On his twenty-third birthday his mother had a catered meal, pancakes and sausage. Ace’s had closed last year, first for renovations and then forever. He had not seen his mother in some time. He rarely left his apartment and she rarely stayed in hers. She had been generally good to him throughout his life, and mistreating her was a boundary he was not yet willing to cross.

He knocked at five oh three pm. She answered immediately and admitted him. She was cool and distant but not unfriendly. He was the same. Neither attempted small talk. He sat and she served the meal from the oven where she had kept it warm. He missed Ace’s. But he ate heartily while she picked at her food. He had intended to eat and leave, but once seated, the combination of familiar and new made him pause.

She cleared the dishes, poured herself another coffee, offered him one which he declined, then sat back down. They looked at each other, seemingly strangers, and neither found recognition in each other’s eyes. She looked down at her coffee and quietly said, “Georgie, Georgie, Georgie…”

He looked questioningly at her.

“Yes, mother?”

“You were given a gift, Georgie…a rare and special gift, given to few.

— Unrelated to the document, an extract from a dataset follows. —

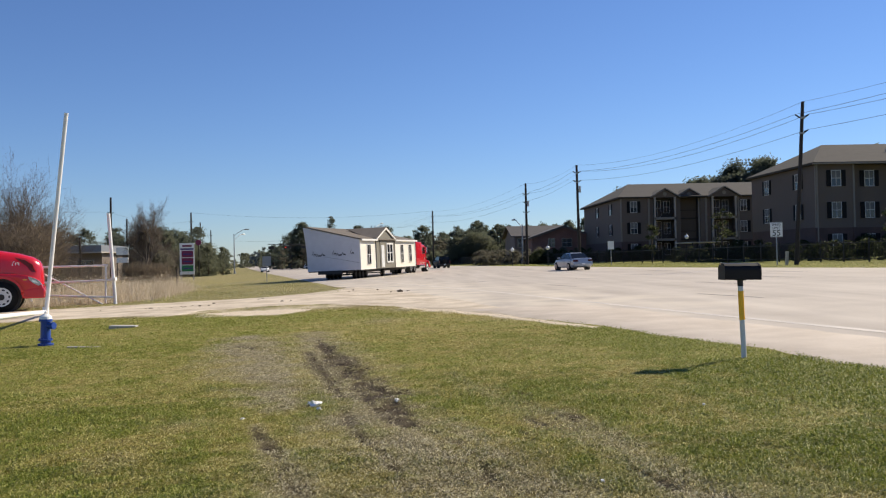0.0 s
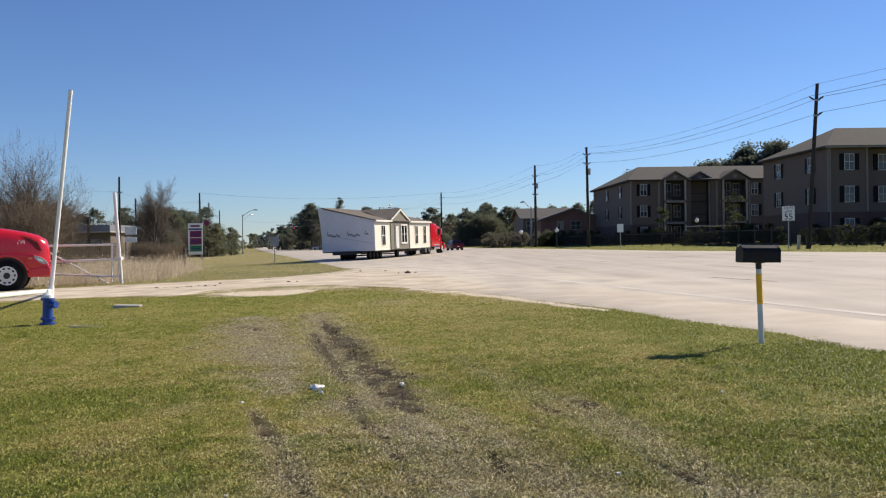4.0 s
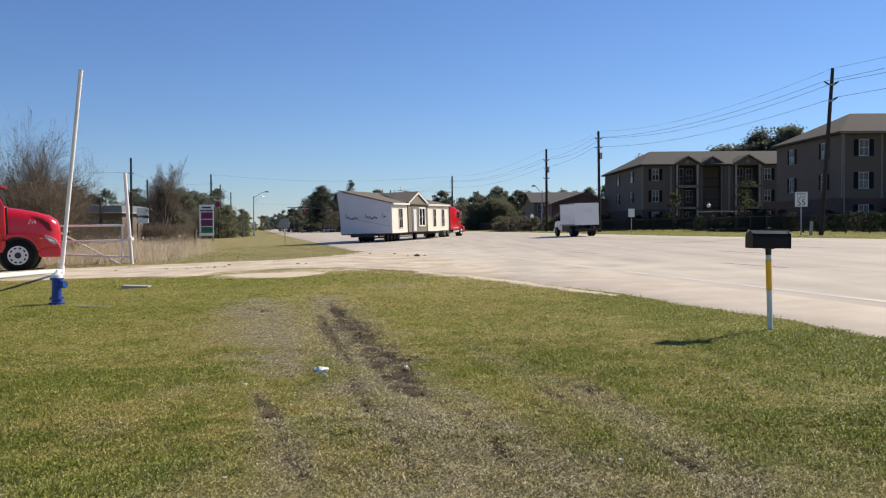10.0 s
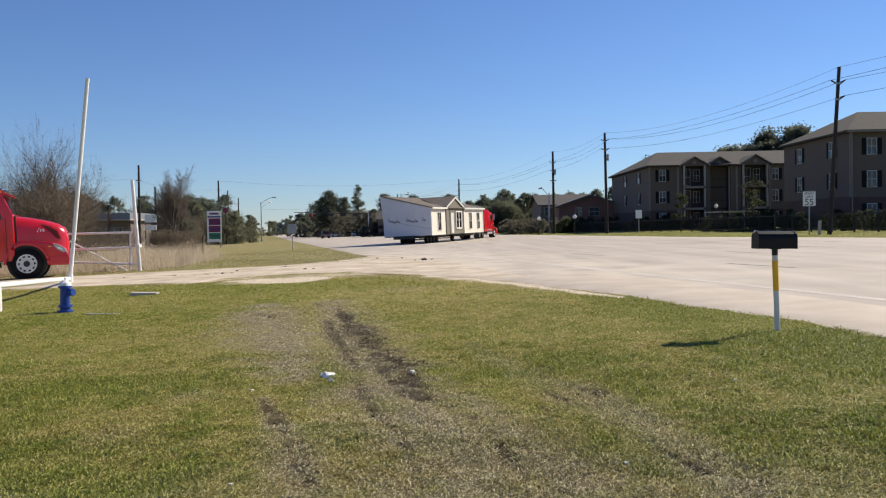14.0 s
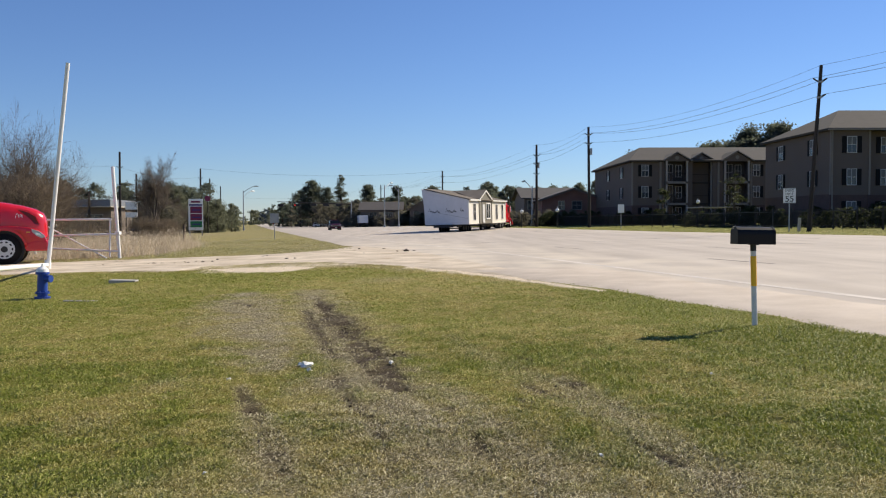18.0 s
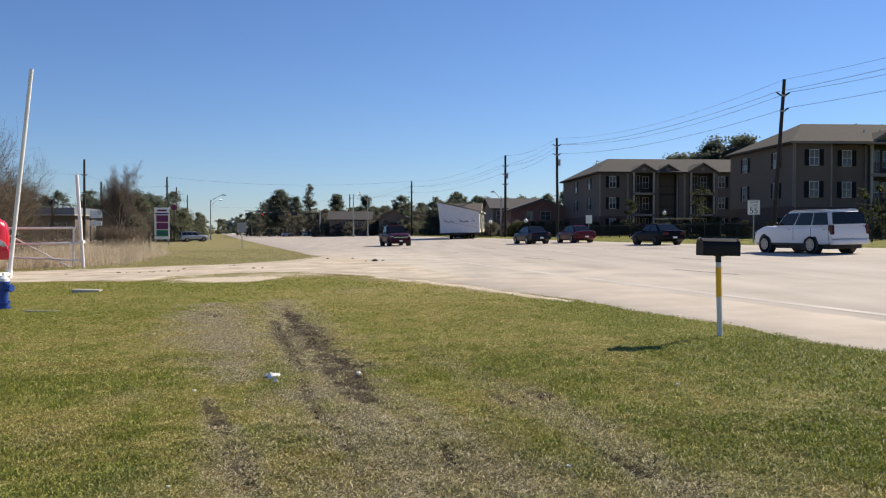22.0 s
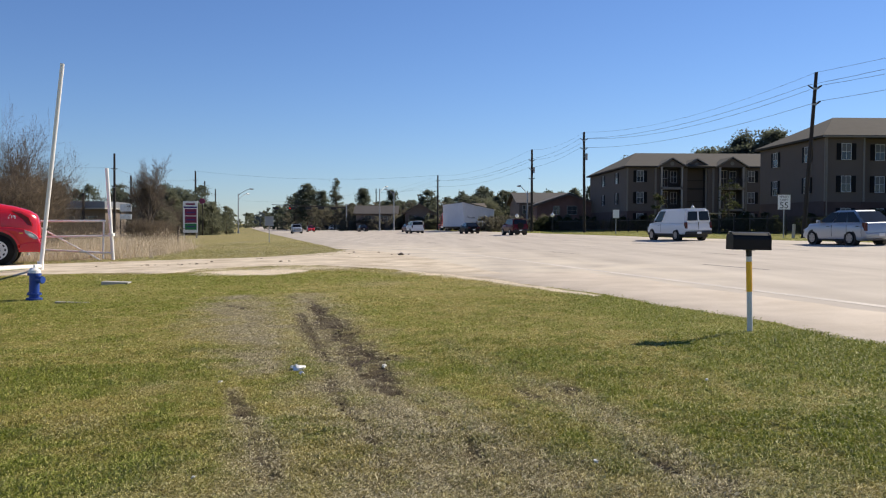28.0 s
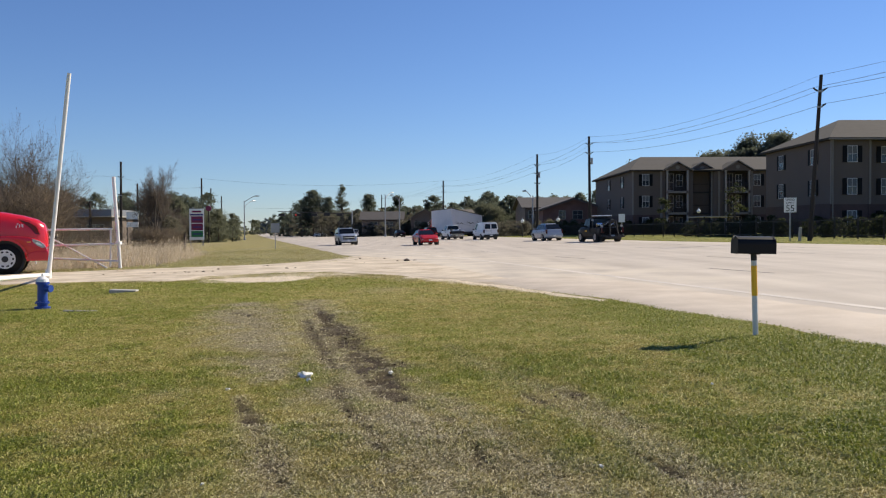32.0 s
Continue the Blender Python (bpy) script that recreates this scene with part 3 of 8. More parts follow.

And look what you have done with it.” 

She paused. She straightened up, looked up and made eye contact. She had a determined expression he had not seen before.

“It’s my fault. I failed you, George. I needed to guide you, teach you, and I failed you. I’m very sorry about that. I let you down.” She paused again. “I don’t know the nature of your gift, George. I can guess, and I would be close, but I don’t know the details. I should have talked to you, but you were so young, Steve had just died, and…time just got away from me. I was busy working, and I hurt so much, Georgie, and I let you down, and I am so sorry.” 

He was about to speak but she gestured him quiet.

“You’ve killed people, Georgie.”

“Mother, people die every day.”

“All the more reason not to kill more.”

She looked off into space and spoke again.

“The firstborn of every female in my family is given a gift. You didn’t know, did you? You didn’t know that I have a gift, did you? You never suspected. And my gift is the gift of certainty and doubt, and when your father died, I doubted that I was strong enough, I accidentally used my gift on myself, and it has taken me a long time to recover.”

She fixed him with eye contact.

“You have killed people. I birthed you. We have killed people. Our gifts…are for the good of all. They are a privilege, Georgie, a privilege. I am certain you need to be stopped. I completely doubt you will be able to use your gift again. You don’t have a gift. Everything you ever thought you did was delusion. People have died around you, just plain bad luck.”

He felt it within himself, something breaking, as something disappeared from him. Was it a levee bursting, and waters of power rushing away, or instead a steel plate, hammered and bolted over the bleak hole from whence his gift came? It did not matter, he felt it slipping away, vanishing in a few seconds.

“Mother, no!”

But it was already gone.

“Happy Birthday, Georgie, welcome to the rest of your life.”